RECOVERY OF FBT BY THE EMPLOYER FROM ITS EMPLOYEE:
A new section 115WK has also been inserted enabling the employer to recover the fringe benefit tax from the employee in respect of specified security or sweat equity shares, if such security or shares are transferred or allotted to the employee on or after 1st April, 2007.
It has been prescribed that the employer can vary the agreement or scheme under which such specified security or sweat equity shares has been allotted or transferred. The agreement or scheme can be varied with a purpose to recover from the employee the fringe benefit tax to the extent to which such employer is liable to pay the fringe benefit tax in relation to the allotment or transfer of such specified security or sweat equity shares to such employee.
The above amendments are explained with the help of an illustration.
A company X grants option to its employee R on 1st April, 2004 to apply for 100 shares of the company at a pre-determined price of Rs.50 per share with date of vesting of the option being 1st April, 2006 and exercise period being 1st April, 2006 to 31st March, 2010.

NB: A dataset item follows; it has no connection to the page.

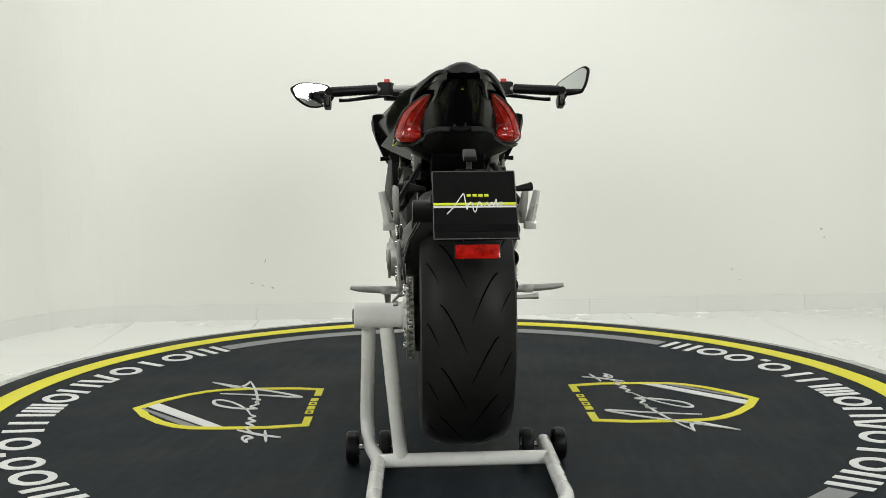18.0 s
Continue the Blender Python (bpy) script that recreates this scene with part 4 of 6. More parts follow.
    for w in (-0.004, 0.004):
        part("slat", tube([on_scoop(0.362 + w, 0.836 + w), on_scoop(0.385 + w, 0.806 + w), on_scoop(0.405 + w * 0.8, 0.774 + w * 0.8)], 0.0008, 6), PLASTIC, scoop)
for s in (-1, 1):
    for a, b in (((0.168, 0.112), (0.192, 0.108)), ((0.180, 0.124), (0.196, 0.104)), ((0.188, 0.120), (0.206, 0.116)), ((0.198, 0.126), (0.212, 0.110)), ((0.206, 0.124), (0.226, 0.124)), ((0.218, 0.132), (0.212, 0.116))):
        pts = []
        for t in np.linspace(0, 1, 4):
            x, y = a[0] + (b[0] - a[0]) * t, s * (a[1] + (b[1] - a[1]) * t)
            pts.append(tank_tree.ray_cast(Vector((x, y, 1.3)), Vector((0, 0, -1)))[0] + Vector((0, 0, 0.0004)))
        part("bar", tube(pts, [0.0012, 0.0028, 0.0028, 0.0012], 6), WHITE_P, tank, "small white badge stroke")


def seat_section(x, zt, ze, w):
    return sym([(x, 0, zt + 0.004), (x, 0.25 * w, zt + 0.002), (x, 0.5 * w, zt - 0.005), (x, 0.75 * w, zt - 0.016), (x, 0.92 * w, zt - 0.25 * (zt - ze) - 0.018), (x, w, ze + 0.25 * (zt - ze)), (x, 0.99 * w, ze), (x, 0.6 * w, ze - 0.006), (x, 0, ze - 0.008)])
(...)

Employee R exercises his option on 31st March, 2007 and shares are allotted/transferre d to him on 3rd April, 2007. On 25th October, 2007, these shares are sold for Rs.200/- each. On the date of vesting of the option, fair market value of the share was Rs.80/- per share. The tax implication of above situation will be as under:-
Since shares are allotted or transferred on or after 1st April, 2007, provisions of fringe benefit tax are attracted. Fringe benefit with respect to employee R is (Rs.80 – Rs.50) × 100 = Rs. 3,000.
Company X will pay fringe benefit tax on Rs.3,000.
Cost of acquisition in the hands of employee R = Rs.80 per share
Capital gain = (Rs.200 – Rs.80) × 100 = Rs.12,000
Period of holding = 3rd April, 2007 to 25th October, 2007 i.e., less than 12 months.
Hence, the amount of Rs.12,000 will be charged to tax as short term capital gain.